Don’t judge weight without balance

This is where many buying decisions go wrong. Total weight matters, but balance matters too. Two rackets with the same listed weight can feel completely different.

A head-heavy racket puts more mass toward the top. That can increase power and help on attacking shots, but it often feels harder to maneuver. A head-light racket feels faster in the hand and easier to control, especially in quick exchanges. An evenly balanced racket sits somewhere in the middle.

So if you pick up a 365-gram racket and it feels heavy, the issue may not be the number alone. It may be where the weight is distributed. That is why the right spec is never just about grams. It is about how those grams behave during play.

Players asking what weight padel racket should I use are often really asking a bigger question: what setup gives me the best combination of speed, stability, and comfort? Weight is one part. Balance completes the picture.

How to test the right weight for your game

If you can demo rackets, focus less on your best shots and more on your average ones. A racket that feels amazing on one overhead but slow on ten defensive pickups is sending you useful information.

Pay attention to your volleys in fast exchanges, your ability to defend low balls, and how your arm feels after 60 to 90 minutes. Good racket weight should feel repeatable, not impressive for five minutes.

A practical benchmark helps. If the racket feels stable on contact, quick enough at the net, and does not leave your arm heavy after a session, you are probably close. If it feels sluggish late in points or demanding after longer play, go lighter. If it feels too flimsy against pace or lacks penetration on attacking shots, go slightly heavier.

For most adult players, the safest high-performance zone sits around 355 to 375 grams. That range covers a lot of styles and offers enough room to prioritize either speed or stability. Brands that focus on engineered performance, including Padel Pulse Ace, usually treat this middle range seriously because it gives players usable power without sacrificing control.
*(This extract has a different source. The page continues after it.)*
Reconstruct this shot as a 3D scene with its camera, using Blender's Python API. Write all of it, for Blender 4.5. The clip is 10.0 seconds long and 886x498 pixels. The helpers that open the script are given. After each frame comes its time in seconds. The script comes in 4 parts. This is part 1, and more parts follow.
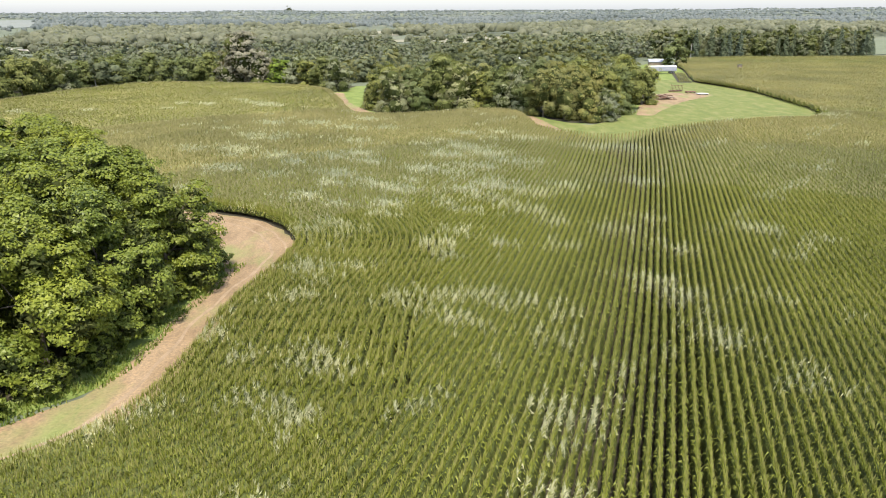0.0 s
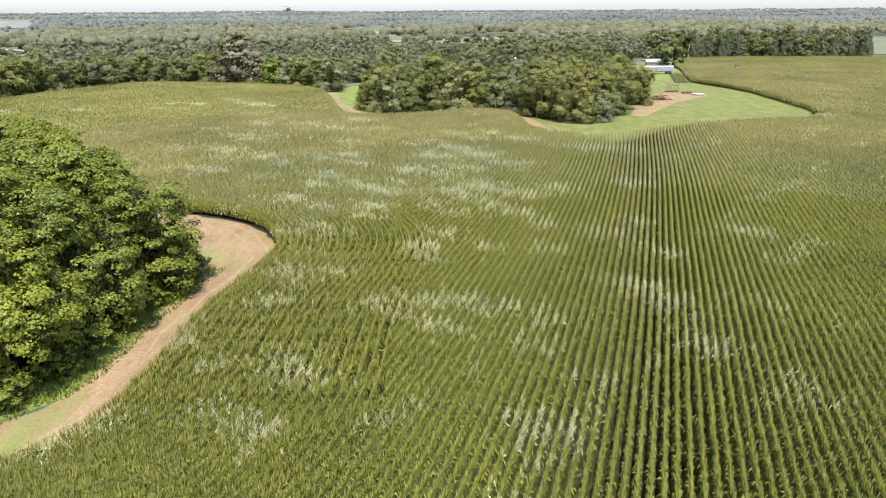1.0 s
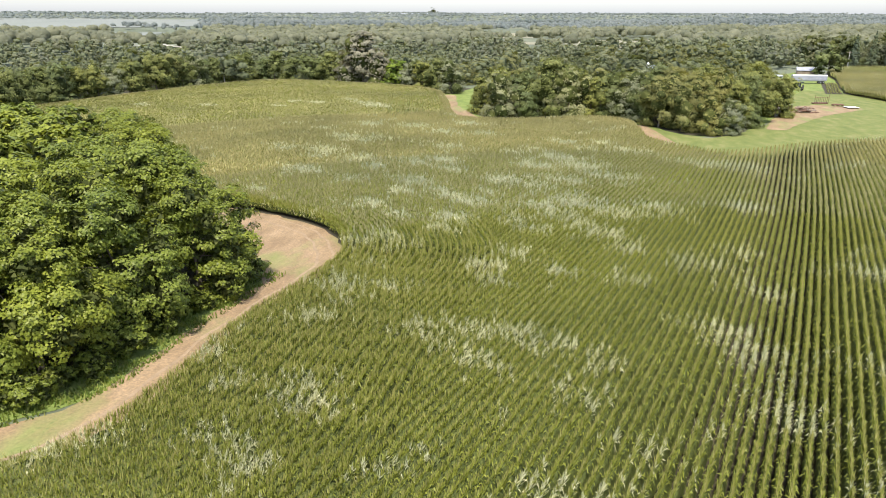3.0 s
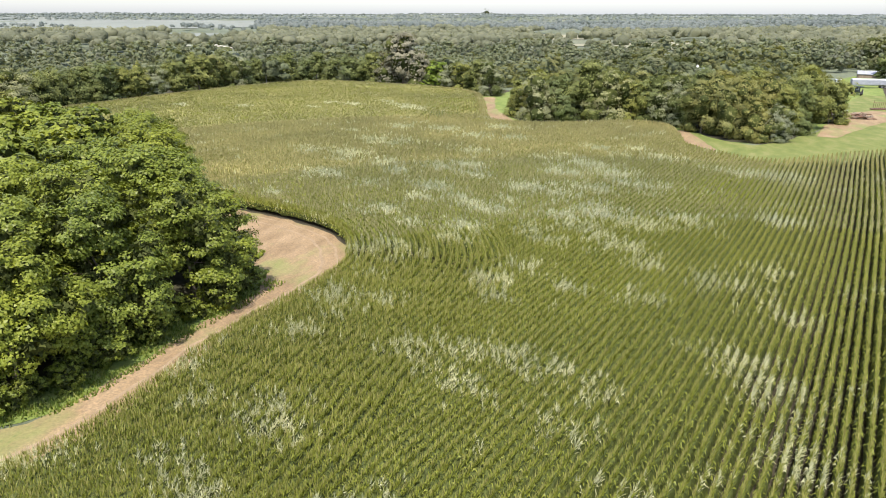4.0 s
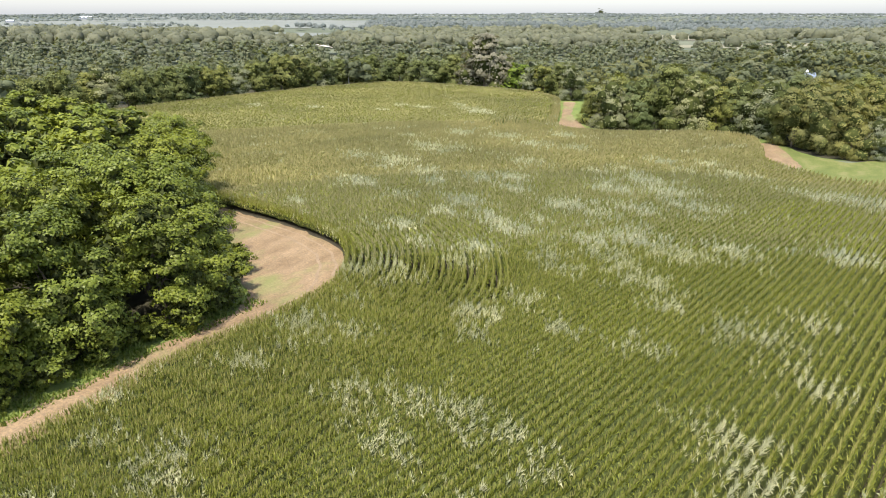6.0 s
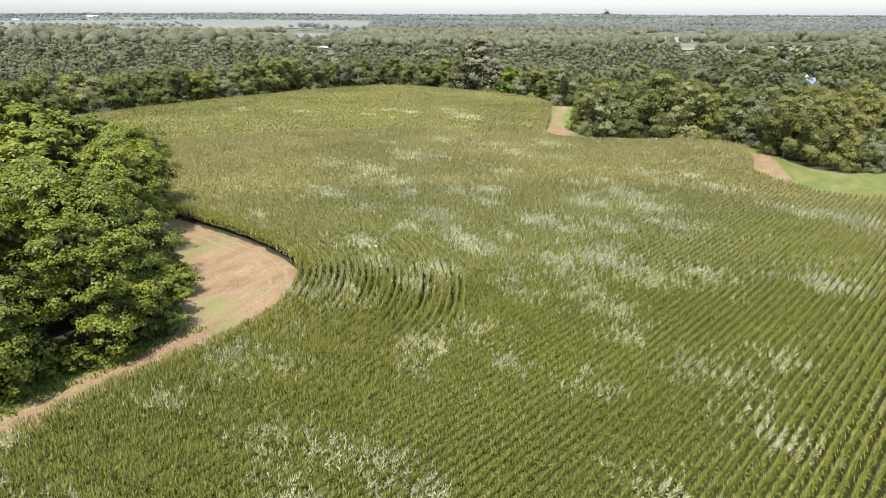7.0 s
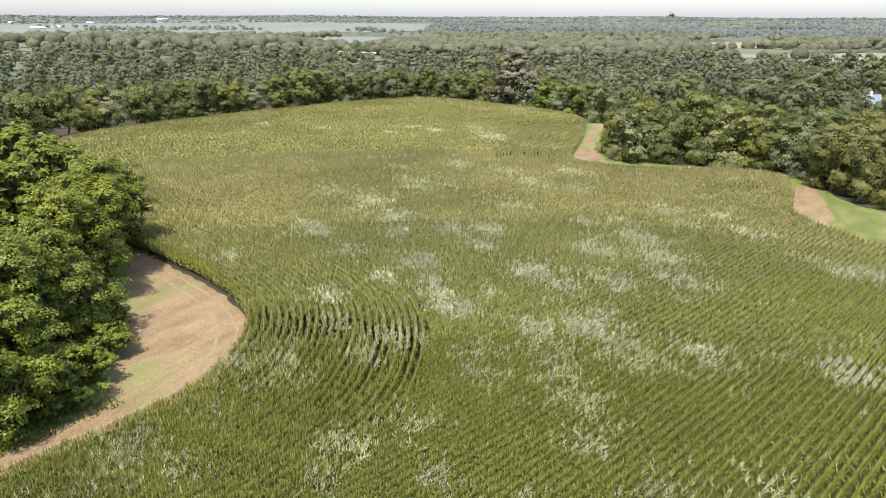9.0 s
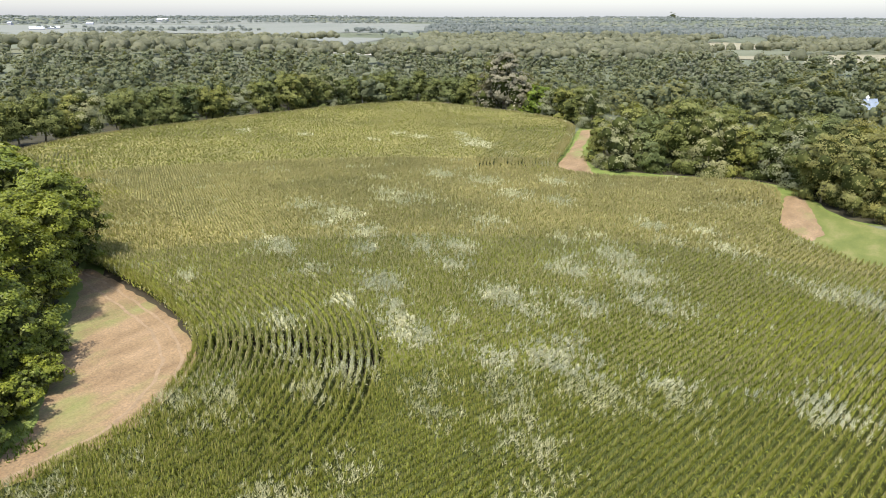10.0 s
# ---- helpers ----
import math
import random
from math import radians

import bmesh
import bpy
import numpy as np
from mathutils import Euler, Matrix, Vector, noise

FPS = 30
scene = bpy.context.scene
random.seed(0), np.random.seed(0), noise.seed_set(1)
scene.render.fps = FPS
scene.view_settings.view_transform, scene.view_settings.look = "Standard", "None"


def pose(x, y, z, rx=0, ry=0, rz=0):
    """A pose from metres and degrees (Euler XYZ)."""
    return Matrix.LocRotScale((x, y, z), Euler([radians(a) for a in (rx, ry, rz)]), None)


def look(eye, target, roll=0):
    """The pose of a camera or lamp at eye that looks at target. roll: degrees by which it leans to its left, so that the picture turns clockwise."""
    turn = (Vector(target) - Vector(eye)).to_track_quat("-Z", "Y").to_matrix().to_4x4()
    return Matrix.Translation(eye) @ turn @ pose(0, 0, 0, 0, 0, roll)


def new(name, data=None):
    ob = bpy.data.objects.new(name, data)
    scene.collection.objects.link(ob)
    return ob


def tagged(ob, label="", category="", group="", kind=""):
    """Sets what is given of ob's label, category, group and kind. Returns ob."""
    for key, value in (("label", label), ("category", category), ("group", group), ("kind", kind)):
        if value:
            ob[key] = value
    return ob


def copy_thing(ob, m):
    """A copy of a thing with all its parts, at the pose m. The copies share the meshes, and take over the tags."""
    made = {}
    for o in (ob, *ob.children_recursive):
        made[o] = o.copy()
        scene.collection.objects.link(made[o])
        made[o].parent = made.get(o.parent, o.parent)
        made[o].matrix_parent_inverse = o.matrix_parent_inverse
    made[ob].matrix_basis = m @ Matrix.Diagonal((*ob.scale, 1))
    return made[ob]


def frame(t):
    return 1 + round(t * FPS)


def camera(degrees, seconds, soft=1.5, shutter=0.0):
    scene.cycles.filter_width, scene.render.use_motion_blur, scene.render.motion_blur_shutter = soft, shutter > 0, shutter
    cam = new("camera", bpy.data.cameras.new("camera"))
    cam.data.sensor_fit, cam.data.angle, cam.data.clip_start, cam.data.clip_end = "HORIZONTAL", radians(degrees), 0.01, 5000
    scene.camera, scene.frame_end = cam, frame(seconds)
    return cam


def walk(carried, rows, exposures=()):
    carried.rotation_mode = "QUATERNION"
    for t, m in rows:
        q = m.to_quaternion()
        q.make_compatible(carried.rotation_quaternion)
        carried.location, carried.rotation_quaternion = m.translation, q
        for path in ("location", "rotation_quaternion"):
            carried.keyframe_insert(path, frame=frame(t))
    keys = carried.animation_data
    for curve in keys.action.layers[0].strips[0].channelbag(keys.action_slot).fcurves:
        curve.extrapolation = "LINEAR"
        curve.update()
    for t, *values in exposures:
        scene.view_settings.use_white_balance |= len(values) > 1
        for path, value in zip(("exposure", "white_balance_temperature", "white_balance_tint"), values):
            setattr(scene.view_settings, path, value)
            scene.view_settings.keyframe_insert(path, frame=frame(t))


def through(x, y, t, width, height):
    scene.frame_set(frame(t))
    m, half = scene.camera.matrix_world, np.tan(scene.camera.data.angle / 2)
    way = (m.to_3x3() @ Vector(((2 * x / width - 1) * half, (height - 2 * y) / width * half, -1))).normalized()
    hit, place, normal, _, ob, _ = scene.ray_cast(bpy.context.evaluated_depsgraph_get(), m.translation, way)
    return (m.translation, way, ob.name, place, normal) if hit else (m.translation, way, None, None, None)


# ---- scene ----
cam = camera(64.0, 10.0, 0.95)
PATH = [
    (0, (0.195, 0.53, 27.43), (0.189, 2.426, 26.794), -0.3),
    (0.5, (0.91, 1.357, 27.301), (0.905, 3.253, 26.664), -0.3),
    (1, (1.99, 2.418, 27.211), (1.985, 4.314, 26.576), -0.3),
    (1.5, (3.379, 3.821, 27.151), (3.374, 5.718, 26.517), -0.3),
    (2, (4.845, 5.373, 27.108), (4.787, 7.269, 26.475), -0.2),
    (2.5, (6.506, 7.082, 27.073), (6.275, 8.965, 26.44), -0.1),
    (3, (8.209, 8.926, 27.097), (7.845, 10.789, 26.467), 0.1),
    (3.2, (8.897, 9.762, 27.094), (8.497, 11.618, 26.466), 0.1),
    (4.5, (13.972, 16.035, 27.025), (13.413, 17.849, 26.397), 0.1),
    (5, (15.945, 18.611, 27.059), (15.304, 20.398, 26.432), 0.1),
    (6.3, (21.192, 25.833, 27.526), (20.408, 27.562, 26.898), 0.1),
    (6.5, (21.795, 27.079, 27.619), (21.01, 28.808, 26.991), 0.2),
    (7, (22.968, 30.473, 28.244), (22.184, 32.202, 27.617), 0.2),
    (7.5, (24.092, 33.964, 29.019), (23.309, 35.694, 28.393), 0.2),
    (8, (25.174, 37.412, 29.843), (24.343, 39.12, 29.218), 0.3),
    (8.5, (26.118, 40.734, 30.643), (25.195, 42.395, 30.018), 0.3),
    (9, (26.821, 43.865, 31.316), (25.895, 45.525, 30.693), 0.2),
    (9.5, (27.587, 46.955, 31.866), (26.662, 48.615, 31.241), 0.2),
    (10, (28.348, 50.108, 32.393), (27.419, 51.766, 31.77), 0.2),
]
walk(cam, [(t, look(eye, target, roll)) for t, eye, target, roll in PATH], [(0, 0.75), (3, 0.74), (5, 0.70), (8, 0.64), (10, 0.60)])

from mathutils import geometry

# ---------------------------------------------------------------- light
SUN_EL, SUN_FROM = 64.0, Vector((0.06, -1.0, 0.0)).normalized()
sun_dir = SUN_FROM * math.cos(radians(SUN_EL)) + Vector((0, 0, math.sin(radians(SUN_EL))))
sun = new("sun", bpy.data.lights.new("sun", "SUN"))
sun.data.energy, sun.data.angle, sun.data.color = 5.0, radians(0.6), (1.0, 0.93, 0.865)
sun.matrix_world = look((0, 0, 200), Vector((0, 0, 200)) - sun_dir)
world = bpy.data.worlds.new("summer_sky")
scene.world = world
world.use_nodes = True
wt = world.node_tree
sky = wt.nodes.new("ShaderNodeTexSky")
sky.sky_type, sky.sun_disc = "NISHITA", False
sky.sun_elevation, sky.sun_rotation = radians(SUN_EL), math.atan2(SUN_FROM.x, SUN_FROM.y)
sky.air_density, sky.dust_density, sky.ozone_density = 1.0, 1.5, 1.0
wt.nodes["Background"].inputs["Strength"].default_value = 0.15
haze = wt.nodes.new("ShaderNodeMix")
haze.data_type, haze.blend_type = "RGBA", "ADD"
haze.inputs[0].default_value, haze.inputs[7].default_value = 1.0, (1.15, 1.18, 1.5, 1)
wt.links.new(sky.outputs[0], haze.inputs[6])
wt.links.new(haze.outputs[2], wt.nodes["Background"].inputs["Color"])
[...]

The right answer is the one you can repeat

There is no universal best weight. There is only the weight that lets you prepare on time, strike with intent, and finish a full match without your arm paying for it. Choose the heaviest racket you can move efficiently and the lightest racket that still gives you enough stability.

That narrow window is where real performance lives. Find that, and your racket stops feeling like equipment and starts feeling like an extension of your game.